• [RECORDED DATA]:

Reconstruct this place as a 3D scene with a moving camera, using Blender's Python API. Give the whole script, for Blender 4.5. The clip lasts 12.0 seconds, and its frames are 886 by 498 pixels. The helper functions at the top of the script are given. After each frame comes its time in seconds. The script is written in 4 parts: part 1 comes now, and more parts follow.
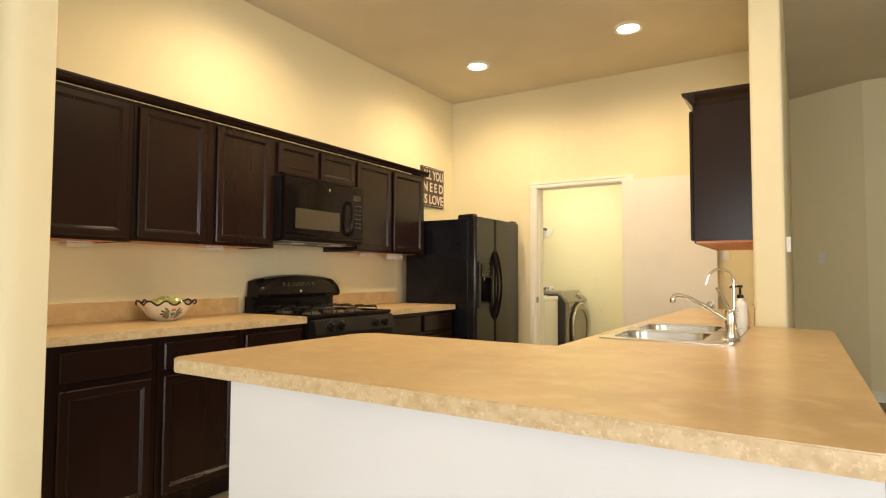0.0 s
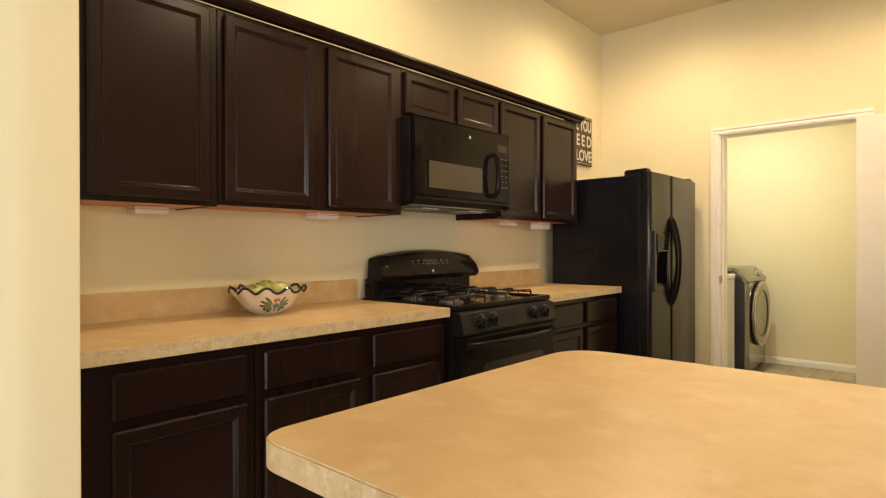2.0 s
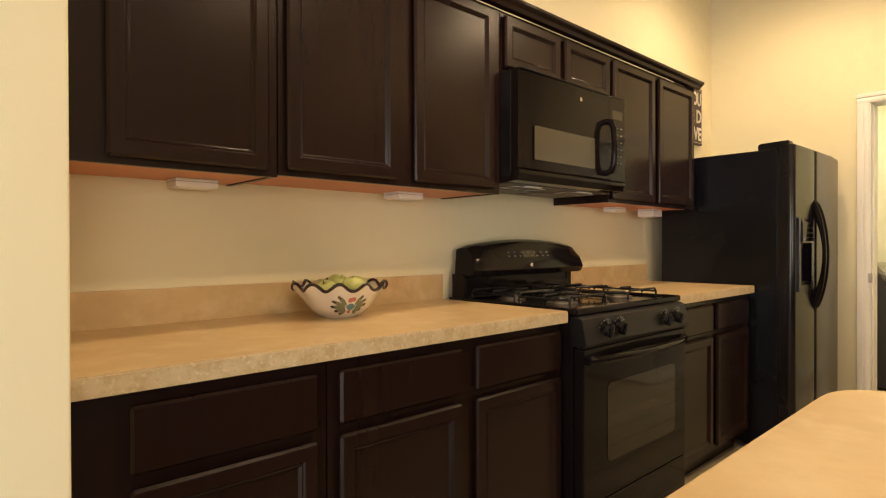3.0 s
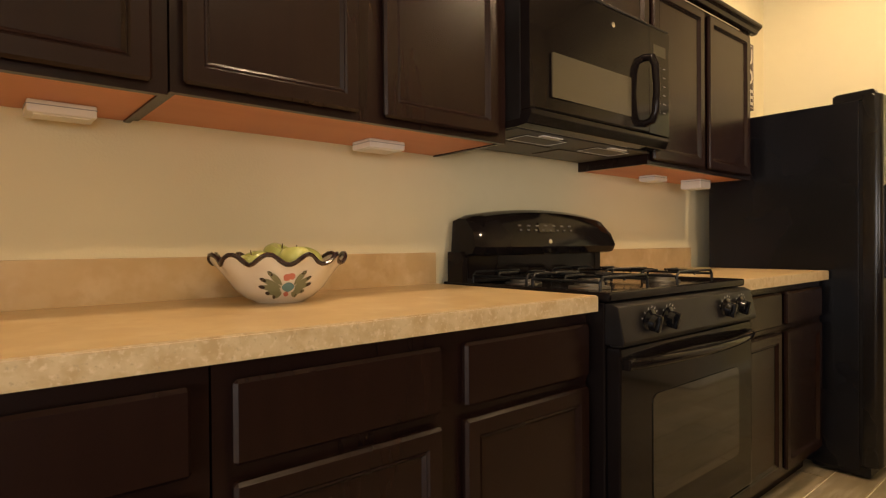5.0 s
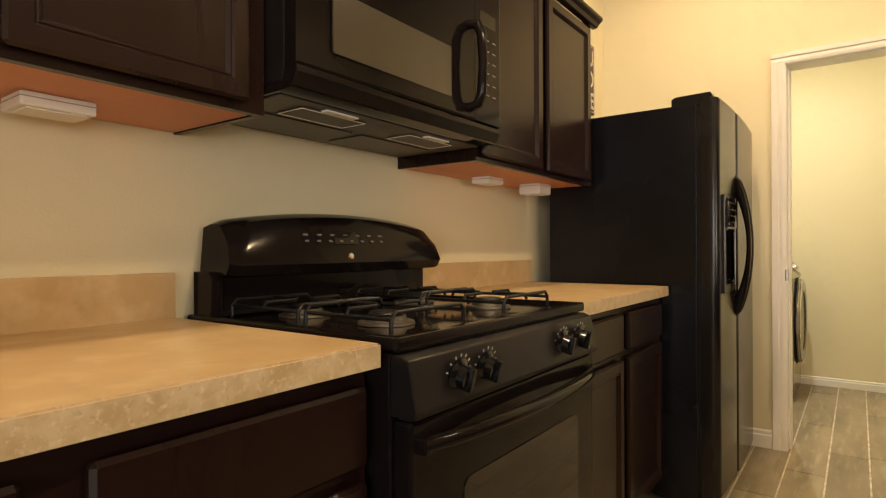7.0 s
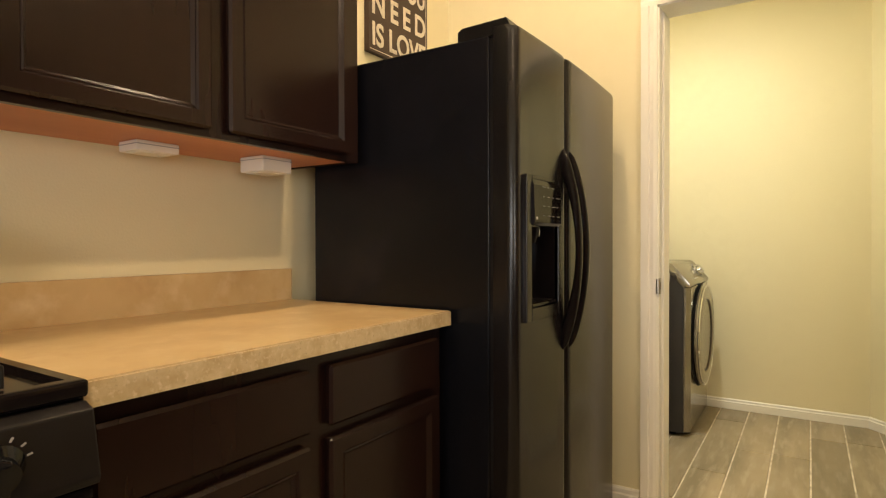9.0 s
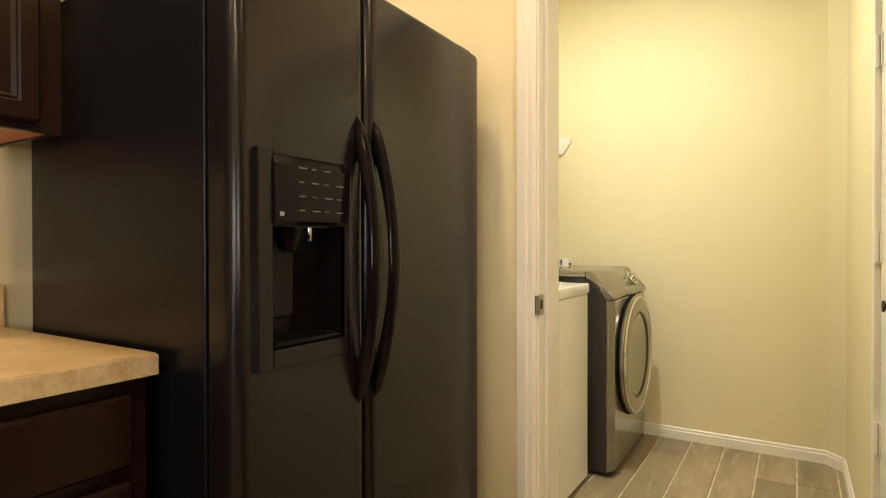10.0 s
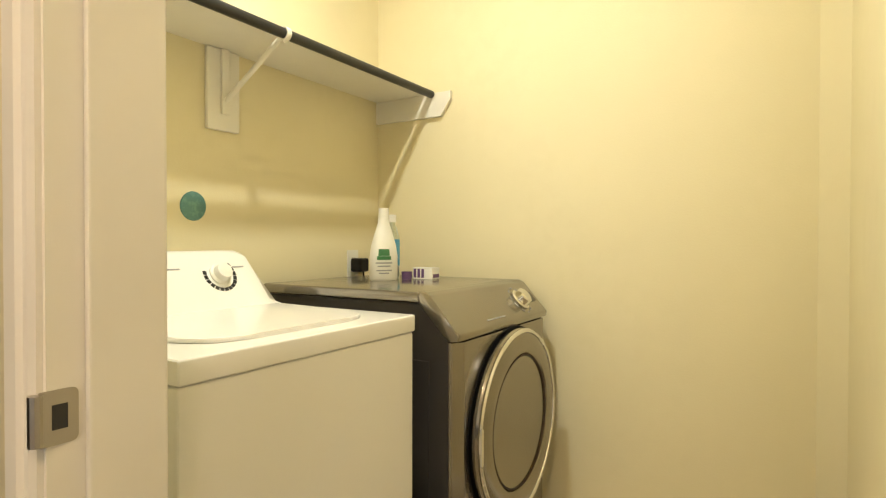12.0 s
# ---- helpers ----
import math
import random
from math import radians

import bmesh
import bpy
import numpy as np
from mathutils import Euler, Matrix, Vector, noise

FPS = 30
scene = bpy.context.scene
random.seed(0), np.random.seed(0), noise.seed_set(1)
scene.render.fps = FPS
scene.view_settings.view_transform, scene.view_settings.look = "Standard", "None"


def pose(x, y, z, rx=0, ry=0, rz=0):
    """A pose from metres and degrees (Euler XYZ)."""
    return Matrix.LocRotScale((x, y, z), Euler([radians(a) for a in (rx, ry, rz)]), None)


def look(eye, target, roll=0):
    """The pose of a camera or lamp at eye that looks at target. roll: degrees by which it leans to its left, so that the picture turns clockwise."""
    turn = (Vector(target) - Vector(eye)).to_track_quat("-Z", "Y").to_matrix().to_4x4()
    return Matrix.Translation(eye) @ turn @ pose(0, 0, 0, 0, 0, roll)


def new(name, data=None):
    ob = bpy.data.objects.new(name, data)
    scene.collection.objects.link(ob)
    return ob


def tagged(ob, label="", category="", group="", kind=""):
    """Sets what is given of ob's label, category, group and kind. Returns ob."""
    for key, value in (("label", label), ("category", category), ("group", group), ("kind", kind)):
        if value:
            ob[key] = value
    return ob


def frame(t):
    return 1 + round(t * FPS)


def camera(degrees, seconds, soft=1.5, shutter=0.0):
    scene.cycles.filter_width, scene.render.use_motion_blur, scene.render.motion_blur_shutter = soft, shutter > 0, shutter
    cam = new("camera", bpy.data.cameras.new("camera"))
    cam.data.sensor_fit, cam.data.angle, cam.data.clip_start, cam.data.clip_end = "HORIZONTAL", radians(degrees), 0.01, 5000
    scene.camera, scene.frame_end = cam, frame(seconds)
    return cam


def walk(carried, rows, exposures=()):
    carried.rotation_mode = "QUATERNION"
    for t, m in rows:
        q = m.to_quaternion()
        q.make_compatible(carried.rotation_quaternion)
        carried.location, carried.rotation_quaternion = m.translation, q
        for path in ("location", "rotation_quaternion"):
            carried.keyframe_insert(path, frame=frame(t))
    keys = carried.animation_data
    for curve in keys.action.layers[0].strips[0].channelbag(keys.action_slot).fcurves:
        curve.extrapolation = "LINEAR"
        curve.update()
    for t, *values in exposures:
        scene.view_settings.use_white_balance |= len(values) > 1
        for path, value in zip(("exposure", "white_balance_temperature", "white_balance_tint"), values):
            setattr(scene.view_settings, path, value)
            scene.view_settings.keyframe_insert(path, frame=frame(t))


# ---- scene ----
cam = camera(75.79, 12.0, soft=1.2)
PATH = [
    (0, 0.199, 0.000, 1.168, 32.02, 2.64, -0.19),
    (0.5, 0.081, 0.153, 1.180, 33.13, 2.05, -0.11),
    (1, -0.109, 0.272, 1.197, 36.04, 0.49, -0.04),
    (1.5, -0.370, 0.410, 1.210, 37.70, -0.25, -0.11),
    (2, -0.688, 0.608, 1.185, 41.75, -0.23, 0.11),
    (2.5, -0.936, 0.711, 1.176, 45.81, -0.26, 0.46),
    (3, -1.198, 0.868, 1.142, 47.32, -0.38, 0.15),
    (3.2, -1.270, 0.907, 1.126, 47.05, -0.32, 0.15),
    (3.6, -1.435, 0.970, 1.104, 48.20, -0.36, 0.15),
    (4.1, -1.535, 1.115, 1.070, 49.20, -0.44, 0.26),
    (4.8, -1.502, 1.273, 1.047, 49.82, -0.51, 0.38),
    (5, -1.513, 1.302, 1.044, 49.79, -0.46, 0.42),
    (5.5, -1.559, 1.372, 1.044, 48.24, -0.40, 0.48),
    (6, -1.658, 1.441, 1.052, 42.02, -0.49, 0.28),
    (6.5, -1.709, 1.570, 1.060, 38.01, -0.33, 0.38),
    (6.7, -1.710, 1.668, 1.064, 37.08, -0.10, 0.30),
    (8.3, -1.648, 2.479, 1.082, 33.72, -0.29, 0.14),
    (8.5, -1.615, 2.610, 1.095, 33.21, -0.63, 0.13),
    (9, -1.509, 2.938, 1.103, 32.80, -0.63, 0.13),
    (9.5, -1.424, 3.303, 1.107, 32.32, -0.49, 0.09),
    (10, -1.344, 3.661, 1.114, 31.74, -0.47, 0.08),
    (10.5, -1.302, 4.001, 1.113, 31.53, -0.43, -0.02),
    (11, -1.301, 4.310, 1.126, 30.77, -0.61, 0.10),
    (11.5, -1.306, 4.660, 1.117, 29.81, -0.65, -0.15),
    (12, -1.290, 4.981, 1.132, 31.12, -0.75, -0.11),
]
EV = 0.0
walk(cam, [(t, pose(x, y, z, 90 + p, r, yaw)) for t, x, y, z, yaw, p, r in PATH],
     exposures=[(0, EV, 6500, 10), (1.5, EV - 0.04, 6530, 11), (3, EV - 0.09, 6660, 13), (5, EV - 0.19, 6930, 16), (6.5, EV - 0.18, 6840, 15),
                (8.5, EV - 0.11, 6570, 11), (10, EV - 0.03, 6500, 10), (12, EV - 0.03, 6500, 10)])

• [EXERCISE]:
Give back every line exactly as it stands, pictures excluded.

• [EXERCISE OUTPUT]:
Reconstruct this place as a 3D scene with a moving camera, using Blender's Python API. Give the whole script, for Blender 4.5. The clip lasts 12.0 seconds, and its frames are 886 by 498 pixels. The helper functions at the top of the script are given. After each frame comes its time in seconds. The script is written in 4 parts: part 1 comes now, and more parts follow.
0.0 s
2.0 s
3.0 s
5.0 s
7.0 s
9.0 s
10.0 s
12.0 s
# ---- helpers ----
import math
import random
from math import radians

import bmesh
import bpy
import numpy as np
from mathutils import Euler, Matrix, Vector, noise

FPS = 30
scene = bpy.context.scene
random.seed(0), np.random.seed(0), noise.seed_set(1)
scene.render.fps = FPS
scene.view_settings.view_transform, scene.view_settings.look = "Standard", "None"


def pose(x, y, z, rx=0, ry=0, rz=0):
    """A pose from metres and degrees (Euler XYZ)."""
    return Matrix.LocRotScale((x, y, z), Euler([radians(a) for a in (rx, ry, rz)]), None)


def look(eye, target, roll=0):
    """The pose of a camera or lamp at eye that looks at target. roll: degrees by which it leans to its left, so that the picture turns clockwise."""
    turn = (Vector(target) - Vector(eye)).to_track_quat("-Z", "Y").to_matrix().to_4x4()
    return Matrix.Translation(eye) @ turn @ pose(0, 0, 0, 0, 0, roll)


def new(name, data=None):
    ob = bpy.data.objects.new(name, data)
    scene.collection.objects.link(ob)
    return ob


def tagged(ob, label="", category="", group="", kind=""):
    """Sets what is given of ob's label, category, group and kind. Returns ob."""
    for key, value in (("label", label), ("category", category), ("group", group), ("kind", kind)):
        if value:
            ob[key] = value
    return ob


def frame(t):
    return 1 + round(t * FPS)


def camera(degrees, seconds, soft=1.5, shutter=0.0):
    scene.cycles.filter_width, scene.render.use_motion_blur, scene.render.motion_blur_shutter = soft, shutter > 0, shutter
    cam = new("camera", bpy.data.cameras.new("camera"))
    cam.data.sensor_fit, cam.data.angle, cam.data.clip_start, cam.data.clip_end = "HORIZONTAL", radians(degrees), 0.01, 5000
    scene.camera, scene.frame_end = cam, frame(seconds)
    return cam


def walk(carried, rows, exposures=()):
    carried.rotation_mode = "QUATERNION"
    for t, m in rows:
        q = m.to_quaternion()
        q.make_compatible(carried.rotation_quaternion)
        carried.location, carried.rotation_quaternion = m.translation, q
        for path in ("location", "rotation_quaternion"):
            carried.keyframe_insert(path, frame=frame(t))
    keys = carried.animation_data
    for curve in keys.action.layers[0].strips[0].channelbag(keys.action_slot).fcurves:
        curve.extrapolation = "LINEAR"
        curve.update()
    for t, *values in exposures:
        scene.view_settings.use_white_balance |= len(values) > 1
        for path, value in zip(("exposure", "white_balance_temperature", "white_balance_tint"), values):
            setattr(scene.view_settings, path, value)
            scene.view_settings.keyframe_insert(path, frame=frame(t))


# ---- scene ----
cam = camera(75.79, 12.0, soft=1.2)
PATH = [
    (0, 0.199, 0.000, 1.168, 32.02, 2.64, -0.19),
    (0.5, 0.081, 0.153, 1.180, 33.13, 2.05, -0.11),
    (1, -0.109, 0.272, 1.197, 36.04, 0.49, -0.04),
    (1.5, -0.370, 0.410, 1.210, 37.70, -0.25, -0.11),
    (2, -0.688, 0.608, 1.185, 41.75, -0.23, 0.11),
    (2.5, -0.936, 0.711, 1.176, 45.81, -0.26, 0.46),
    (3, -1.198, 0.868, 1.142, 47.32, -0.38, 0.15),
    (3.2, -1.270, 0.907, 1.126, 47.05, -0.32, 0.15),
    (3.6, -1.435, 0.970, 1.104, 48.20, -0.36, 0.15),
    (4.1, -1.535, 1.115, 1.070, 49.20, -0.44, 0.26),
    (4.8, -1.502, 1.273, 1.047, 49.82, -0.51, 0.38),
    (5, -1.513, 1.302, 1.044, 49.79, -0.46, 0.42),
    (5.5, -1.559, 1.372, 1.044, 48.24, -0.40, 0.48),
    (6, -1.658, 1.441, 1.052, 42.02, -0.49, 0.28),
    (6.5, -1.709, 1.570, 1.060, 38.01, -0.33, 0.38),
    (6.7, -1.710, 1.668, 1.064, 37.08, -0.10, 0.30),
    (8.3, -1.648, 2.479, 1.082, 33.72, -0.29, 0.14),
    (8.5, -1.615, 2.610, 1.095, 33.21, -0.63, 0.13),
    (9, -1.509, 2.938, 1.103, 32.80, -0.63, 0.13),
    (9.5, -1.424, 3.303, 1.107, 32.32, -0.49, 0.09),
    (10, -1.344, 3.661, 1.114, 31.74, -0.47, 0.08),
    (10.5, -1.302, 4.001, 1.113, 31.53, -0.43, -0.02),
    (11, -1.301, 4.310, 1.126, 30.77, -0.61, 0.10),
    (11.5, -1.306, 4.660, 1.117, 29.81, -0.65, -0.15),
    (12, -1.290, 4.981, 1.132, 31.12, -0.75, -0.11),
]
EV = 0.0
walk(cam, [(t, pose(x, y, z, 90 + p, r, yaw)) for t, x, y, z, yaw, p, r in PATH],
     exposures=[(0, EV, 6500, 10), (1.5, EV - 0.04, 6530, 11), (3, EV - 0.09, 6660, 13), (5, EV - 0.19, 6930, 16), (6.5, EV - 0.18, 6840, 15),
                (8.5, EV - 0.11, 6570, 11), (10, EV - 0.03, 6500, 10), (12, EV - 0.03, 6500, 10)])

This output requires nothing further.